Bart had grown increasingly upset as Johnston’s cross-examination had gone on. He had wanted Sermons to cross-examine Neal, but the lawyers had planned and prepared for Sermons to take Chris, Johnston to take Neal. Bart thought that he could have done a better job than Johnston. “Neal handled Frank more than Frank handled Neal,” he said later.

After Neal’s testimony, all in the courtroom were aware that the state had finished the essence of its case; the rest would be anticlimactic.

The big remaining question of the trial was whether Bart would take the stand to defend himself against his two former friends.

46

Jim Upchurch was the first witness in his son’s behalf on Friday morning. He testified that on Tuesday, July 19, 1988, the day before Chris, according to his testimony, first brought up the subject of murder with Bart at the Golden Corral, he picked his son up on Hillsborough Street at about 5:30 P.M and took him home to Caswell County. Joanne’s grandfather had died in Gaston County and Joanne wanted Bart to attend the funeral. Jim said that he and Bart drove to Gastonia Wednesday morning.

“And was your son present at the funeral?” Wayland Sermons asked.

“Yes. He was there with his sisters and brother and mother.”

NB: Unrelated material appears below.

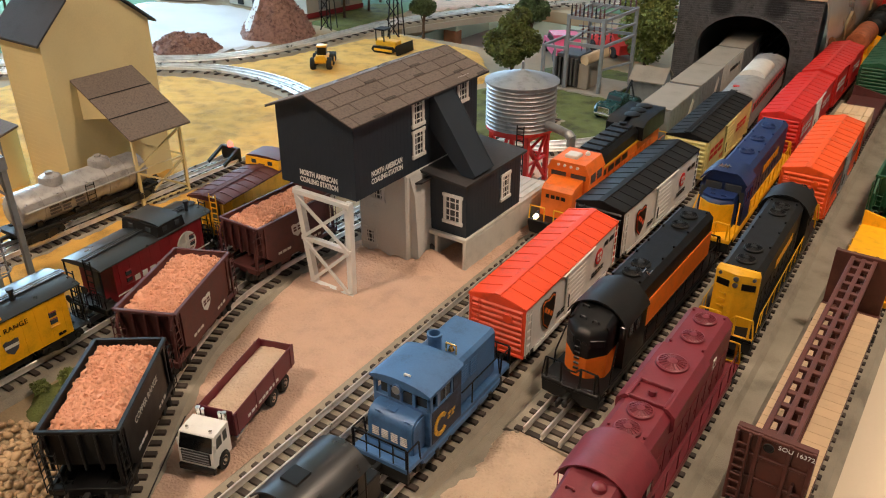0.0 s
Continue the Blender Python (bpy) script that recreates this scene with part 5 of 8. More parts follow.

Jim said that he attended a business meeting in Charlotte after the funeral, then drove back to his job in Raleigh, leaving Bart with his mother in Gastonia. Joanne dropped Bart off at Carolyn’s house on Thursday, and Jim said that he picked him up there after work and took him to the farm, where Bart spent the night with him. He dropped Bart off on the campus on his way into work Friday morning, Jim said. But from Tuesday night until Friday morning, the time during which Chris maintained they were planning the murder, Bart had not even been in Raleigh.

Sermons asked if Bart ever had a baseball bat.

“No,” Jim said.

“Did you ever see one around the house?”

“No, sir, not to my knowledge.”

“Did your son ever have a green knapsack?”

“No, sir.”

“Did you go by his room in Raleigh on occasions?”

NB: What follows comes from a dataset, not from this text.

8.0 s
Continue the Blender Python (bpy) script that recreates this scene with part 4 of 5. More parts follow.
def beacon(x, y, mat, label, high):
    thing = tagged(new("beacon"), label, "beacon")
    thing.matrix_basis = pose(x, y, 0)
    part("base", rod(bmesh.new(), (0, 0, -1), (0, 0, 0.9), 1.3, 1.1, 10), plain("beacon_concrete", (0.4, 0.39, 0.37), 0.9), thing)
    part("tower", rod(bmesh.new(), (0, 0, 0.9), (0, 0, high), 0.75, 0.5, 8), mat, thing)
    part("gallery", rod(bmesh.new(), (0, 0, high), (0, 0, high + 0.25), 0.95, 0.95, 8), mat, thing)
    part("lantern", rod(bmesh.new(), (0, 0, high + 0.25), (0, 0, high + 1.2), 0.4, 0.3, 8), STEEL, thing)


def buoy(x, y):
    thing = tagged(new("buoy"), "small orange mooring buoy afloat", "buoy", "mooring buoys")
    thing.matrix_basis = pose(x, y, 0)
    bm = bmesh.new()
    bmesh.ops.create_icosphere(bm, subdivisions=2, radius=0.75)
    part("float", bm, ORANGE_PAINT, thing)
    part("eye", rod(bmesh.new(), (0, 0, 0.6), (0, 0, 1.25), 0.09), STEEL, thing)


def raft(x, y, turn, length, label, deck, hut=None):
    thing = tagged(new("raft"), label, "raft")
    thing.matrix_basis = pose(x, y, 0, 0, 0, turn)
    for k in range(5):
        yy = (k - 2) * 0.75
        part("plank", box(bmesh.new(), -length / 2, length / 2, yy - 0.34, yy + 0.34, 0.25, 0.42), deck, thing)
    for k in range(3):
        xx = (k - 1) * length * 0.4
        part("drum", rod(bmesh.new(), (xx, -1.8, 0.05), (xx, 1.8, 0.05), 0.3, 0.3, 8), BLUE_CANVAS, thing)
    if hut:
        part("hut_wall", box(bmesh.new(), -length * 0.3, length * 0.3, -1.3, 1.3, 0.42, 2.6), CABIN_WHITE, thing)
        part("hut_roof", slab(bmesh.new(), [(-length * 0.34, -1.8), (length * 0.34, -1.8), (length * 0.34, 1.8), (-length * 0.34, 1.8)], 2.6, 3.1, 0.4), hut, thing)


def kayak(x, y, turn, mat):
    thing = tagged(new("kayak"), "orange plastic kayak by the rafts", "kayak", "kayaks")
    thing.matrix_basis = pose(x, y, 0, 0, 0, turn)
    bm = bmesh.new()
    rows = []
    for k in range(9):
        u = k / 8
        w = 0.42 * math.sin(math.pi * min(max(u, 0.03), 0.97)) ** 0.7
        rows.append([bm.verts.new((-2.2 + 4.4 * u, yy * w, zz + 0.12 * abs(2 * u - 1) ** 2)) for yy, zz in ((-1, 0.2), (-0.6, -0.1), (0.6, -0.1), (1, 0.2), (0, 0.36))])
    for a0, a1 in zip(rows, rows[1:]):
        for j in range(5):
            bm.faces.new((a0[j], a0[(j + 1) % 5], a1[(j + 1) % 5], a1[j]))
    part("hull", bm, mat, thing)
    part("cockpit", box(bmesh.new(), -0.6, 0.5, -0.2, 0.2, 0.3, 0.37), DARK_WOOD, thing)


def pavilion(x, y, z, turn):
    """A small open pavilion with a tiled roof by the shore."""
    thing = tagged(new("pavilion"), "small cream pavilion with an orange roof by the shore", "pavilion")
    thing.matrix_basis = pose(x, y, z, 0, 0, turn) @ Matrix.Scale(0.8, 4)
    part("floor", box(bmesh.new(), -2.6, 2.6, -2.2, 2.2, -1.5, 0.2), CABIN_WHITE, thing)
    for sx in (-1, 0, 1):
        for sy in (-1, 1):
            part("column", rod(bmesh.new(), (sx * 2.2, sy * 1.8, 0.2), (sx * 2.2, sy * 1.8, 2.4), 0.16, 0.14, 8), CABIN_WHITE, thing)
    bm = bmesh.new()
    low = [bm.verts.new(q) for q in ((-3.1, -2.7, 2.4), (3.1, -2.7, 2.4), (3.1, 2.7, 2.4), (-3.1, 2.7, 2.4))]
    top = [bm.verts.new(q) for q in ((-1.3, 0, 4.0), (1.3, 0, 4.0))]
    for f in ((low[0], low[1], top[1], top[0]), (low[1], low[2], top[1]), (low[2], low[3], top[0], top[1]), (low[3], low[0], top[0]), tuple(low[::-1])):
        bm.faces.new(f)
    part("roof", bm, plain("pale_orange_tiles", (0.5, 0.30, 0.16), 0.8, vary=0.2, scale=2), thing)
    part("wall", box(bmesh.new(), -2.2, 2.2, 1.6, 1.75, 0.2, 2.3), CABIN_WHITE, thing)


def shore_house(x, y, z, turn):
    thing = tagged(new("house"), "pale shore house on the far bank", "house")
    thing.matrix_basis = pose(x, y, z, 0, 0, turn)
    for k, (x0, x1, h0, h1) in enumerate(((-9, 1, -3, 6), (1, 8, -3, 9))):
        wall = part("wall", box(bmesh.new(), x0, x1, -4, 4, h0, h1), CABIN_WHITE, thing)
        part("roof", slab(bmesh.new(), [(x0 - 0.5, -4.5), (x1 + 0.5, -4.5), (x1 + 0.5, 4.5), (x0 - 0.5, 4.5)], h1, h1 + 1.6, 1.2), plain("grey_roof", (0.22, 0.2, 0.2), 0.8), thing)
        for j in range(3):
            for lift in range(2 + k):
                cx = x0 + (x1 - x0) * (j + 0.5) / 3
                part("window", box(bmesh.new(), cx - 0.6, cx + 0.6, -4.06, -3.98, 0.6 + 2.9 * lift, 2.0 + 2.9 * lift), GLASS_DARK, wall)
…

“Yes, sir, a number of times.”

“Did you ever see a wooden baseball bat in the room?”

“No, sir.”

Under cross-examination, Norton showed that Jim knew little about what Bart did in Raleigh. Jim had heard of Hank and Chuck but didn’t know their last names or anything about them. He’d never heard of Chris until after Bart was charged with murder. He hadn’t seen Bart much at all after dropping him off at the campus after the funeral.

“I talked to him on the telephone occasionally from my office. And I know he was home Thanksgiving. I don’t recall exact times that I may have seen him during that time.”

“Of course, you don’t know where he was or what he did on the weekend of the 24th, 25th, do you?”

“No, sir.”

“Do you know a person by the name of Christy Newsom?”

“Yes, sir.”

“Do you recall telling Mrs. Newsom that you didn’t know where your son was, didn’t know how to contact him or get up with him?”

“Yes, sir, I told her that.”

“In fact, Mrs. Newsom contacted you on several occasions, did she not?”

“Yes, sir.”

“Trying to locate your son, wasn’t she?”

“Yes.”

“And do you recall over what period of time Mrs. Newsom or others were contacting you trying to find your son?”

“I spoke with Mrs. Newsom several times. I don’t recall the exact time frame, but it was in the spring of 1989.”

“How long a period of time was it that you lost track of your son?”

“I made contact with him by telephone from time to time, you know. I don’t recall the exact—I may have spoken with him one time and then it may have been several weeks before I spoke to him again, usually by telephone. Sometimes he would call me and ask to borrow five dollars, he was running short. His job, he didn’t pick up a paycheck or something. And I would drop off five dollars or ten dollars on Hillsborough Street. We would meet up there.”